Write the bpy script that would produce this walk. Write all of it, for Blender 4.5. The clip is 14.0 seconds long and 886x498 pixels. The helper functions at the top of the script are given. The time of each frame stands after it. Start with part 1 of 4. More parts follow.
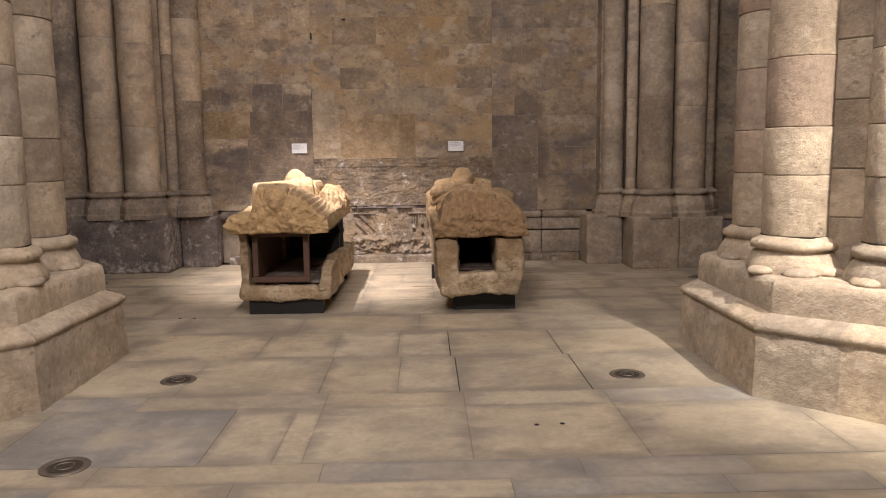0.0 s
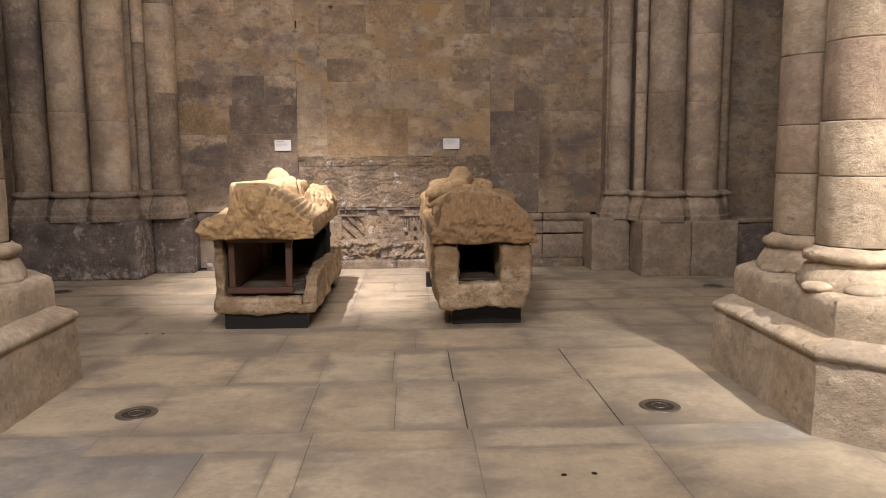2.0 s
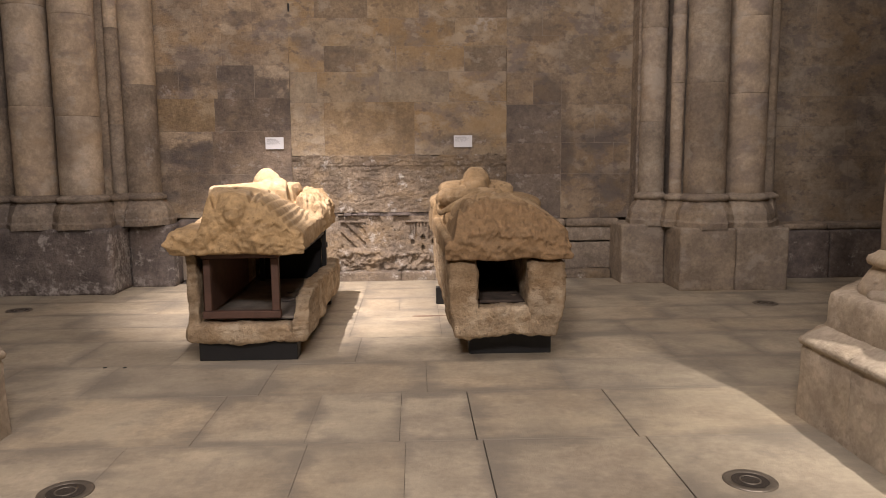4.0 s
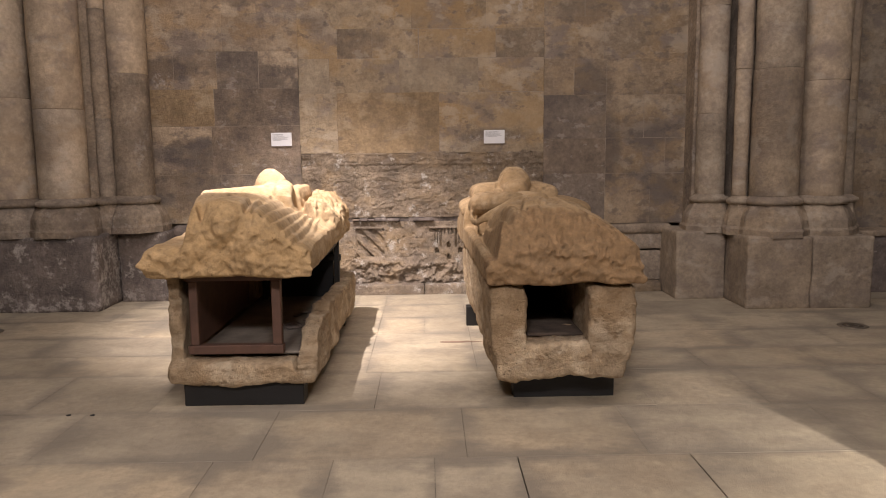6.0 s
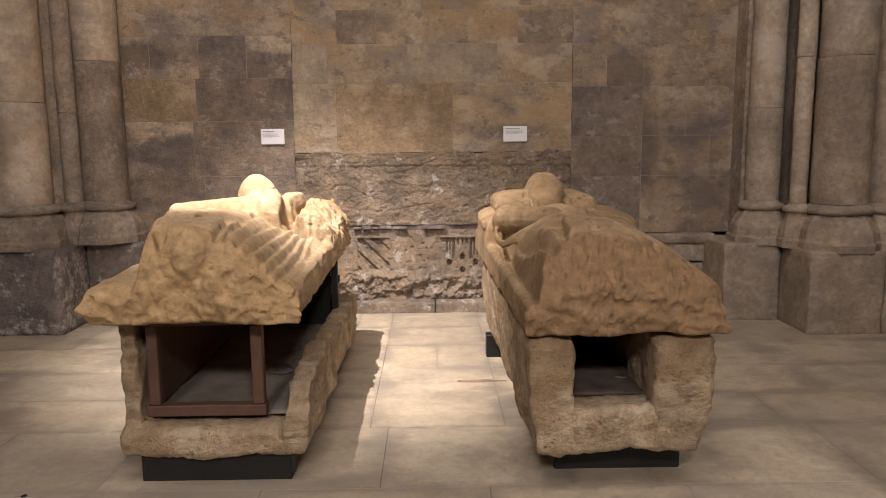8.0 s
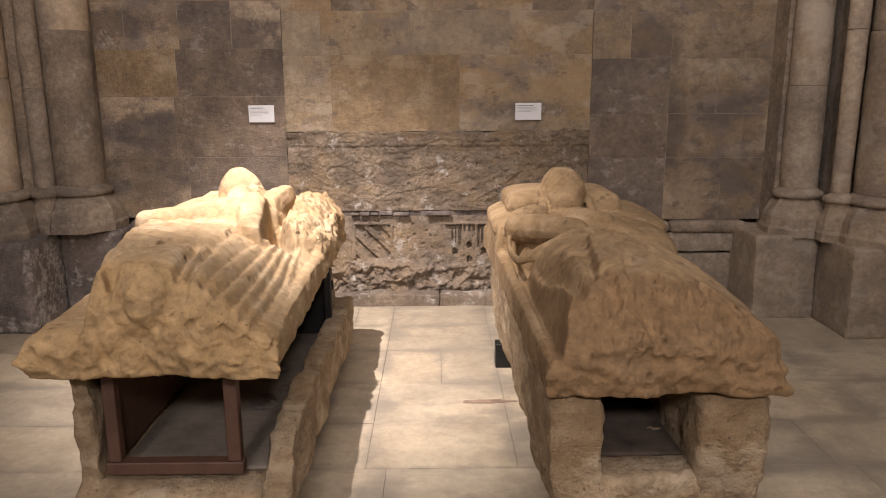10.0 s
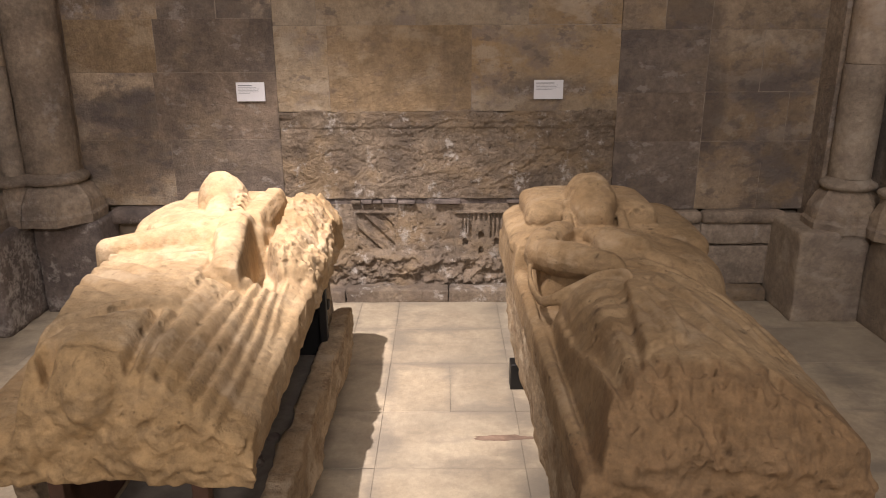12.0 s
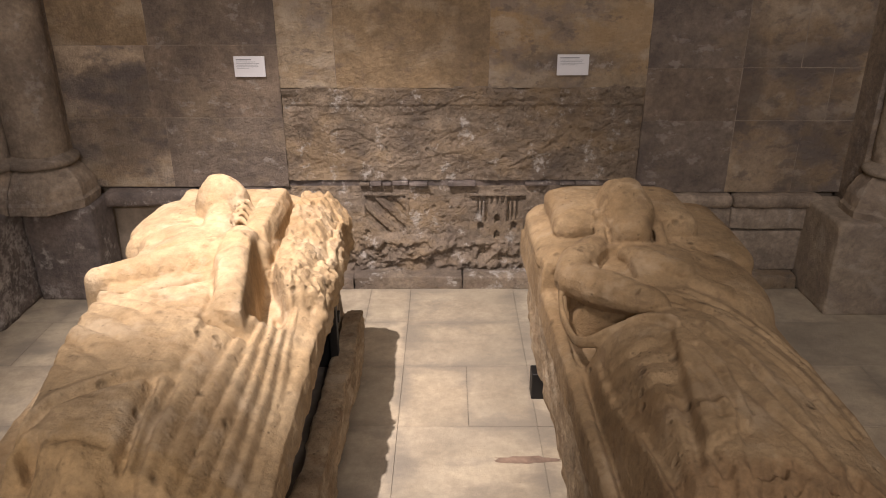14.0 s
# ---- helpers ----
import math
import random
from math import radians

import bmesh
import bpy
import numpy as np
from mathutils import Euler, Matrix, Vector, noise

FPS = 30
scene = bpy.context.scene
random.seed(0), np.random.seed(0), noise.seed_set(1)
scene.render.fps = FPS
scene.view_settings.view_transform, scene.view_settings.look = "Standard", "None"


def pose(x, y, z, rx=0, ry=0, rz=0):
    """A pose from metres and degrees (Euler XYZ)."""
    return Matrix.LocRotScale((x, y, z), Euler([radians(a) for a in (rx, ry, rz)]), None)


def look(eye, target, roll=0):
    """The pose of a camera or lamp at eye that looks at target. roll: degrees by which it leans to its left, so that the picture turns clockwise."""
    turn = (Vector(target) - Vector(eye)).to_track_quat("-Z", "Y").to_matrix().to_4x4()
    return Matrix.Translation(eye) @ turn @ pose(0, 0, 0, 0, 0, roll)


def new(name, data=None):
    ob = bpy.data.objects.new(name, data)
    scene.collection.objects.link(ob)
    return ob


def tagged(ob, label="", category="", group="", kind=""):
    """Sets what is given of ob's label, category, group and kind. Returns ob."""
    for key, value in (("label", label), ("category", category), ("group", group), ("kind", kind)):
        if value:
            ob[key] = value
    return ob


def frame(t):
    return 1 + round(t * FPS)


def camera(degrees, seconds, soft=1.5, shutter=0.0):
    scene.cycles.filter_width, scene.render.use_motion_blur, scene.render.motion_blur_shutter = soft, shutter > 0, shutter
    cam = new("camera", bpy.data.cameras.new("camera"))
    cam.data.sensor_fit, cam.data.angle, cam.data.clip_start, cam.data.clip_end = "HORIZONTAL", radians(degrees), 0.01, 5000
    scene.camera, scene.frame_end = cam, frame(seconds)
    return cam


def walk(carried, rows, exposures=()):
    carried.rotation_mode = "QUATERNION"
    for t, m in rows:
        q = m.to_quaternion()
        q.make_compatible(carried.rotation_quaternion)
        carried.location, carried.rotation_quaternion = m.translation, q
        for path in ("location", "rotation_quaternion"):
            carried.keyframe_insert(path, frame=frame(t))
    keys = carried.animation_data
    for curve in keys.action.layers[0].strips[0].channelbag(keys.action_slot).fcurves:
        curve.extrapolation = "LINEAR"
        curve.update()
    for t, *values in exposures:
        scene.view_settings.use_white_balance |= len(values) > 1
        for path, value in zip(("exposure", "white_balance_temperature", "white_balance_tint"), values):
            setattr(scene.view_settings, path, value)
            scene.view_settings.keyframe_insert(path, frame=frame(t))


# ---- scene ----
cam = camera(61.3, 14.0, soft=1.0)
PATH = [
    (0, (0.752, -0.164, 1.499), (0.796, 1.82, 1.247), -0.7),
    (0.5, (0.74, -0.032, 1.493), (0.796, 1.951, 1.241), -0.6),
    (1, (0.711, 0.159, 1.496), (0.777, 2.142, 1.245), -0.6),
    (1.5, (0.681, 0.331, 1.494), (0.756, 2.313, 1.241), -0.5),
    (2, (0.664, 0.553, 1.475), (0.745, 2.536, 1.223), -0.4),
    (2.5, (0.659, 0.813, 1.469), (0.743, 2.795, 1.216), -0.4),
    (3, (0.648, 1.081, 1.463), (0.732, 3.063, 1.211), -0.5),
    (5.5, (0.54, 2.351, 1.483), (0.583, 4.333, 1.221), -0.5),
    (6, (0.508, 2.614, 1.486), (0.543, 4.597, 1.221), -0.6),
    (6.5, (0.482, 2.866, 1.491), (0.517, 4.849, 1.226), -0.5),
    (7, (0.459, 3.135, 1.505), (0.492, 5.117, 1.243), -0.5),
    (7.5, (0.446, 3.349, 1.551), (0.477, 5.331, 1.286), -0.5),
    (8, (0.424, 3.556, 1.59), (0.453, 5.533, 1.292), -0.5),
    (10.5, (0.437, 4.303, 1.936), (0.444, 6.245, 1.457), -0.3),
    (11, (0.452, 4.468, 2.011), (0.45, 6.398, 1.488), -0.3),
    (11.5, (0.447, 4.63, 2.089), (0.443, 6.548, 1.522), -0.3),
    (12, (0.427, 4.802, 2.171), (0.42, 6.706, 1.559), -0.3),
    (12.5, (0.392, 4.965, 2.25), (0.386, 6.852, 1.588), -0.2),
    (13, (0.363, 5.112, 2.345), (0.353, 6.98, 1.632), -0.1),
    (13.5, (0.338, 5.202, 2.421), (0.33, 7.055, 1.669), -0.2),
    (14, (0.336, 5.245, 2.458), (0.325, 7.082, 1.667), -0.2),
]
walk(cam, [(t, look(eye, target, roll)) for t, eye, target, roll in PATH],
     exposures=[(0.0, -0.10), (3.0, -0.10), (5.5, -0.02), (8.0, -0.06), (11.0, -0.22), (14.0, -0.54)])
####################
_WHAT YOU SHOULD DO_
Write out only the lines that run from the line containing "of a camera" through the line containing "ob = bpy.data.objects.new(name, data)", both included, exactly as they appear above.

_SOLUTION TO THIS PROBLEM_
    """The pose of a camera or lamp at eye that looks at target. roll: degrees by which it leans to its left, so that the picture turns clockwise."""
    turn = (Vector(target) - Vector(eye)).to_track_quat("-Z", "Y").to_matrix().to_4x4()
    return Matrix.Translation(eye) @ turn @ pose(0, 0, 0, 0, 0, roll)


def new(name, data=None):
    ob = bpy.data.objects.new(name, data)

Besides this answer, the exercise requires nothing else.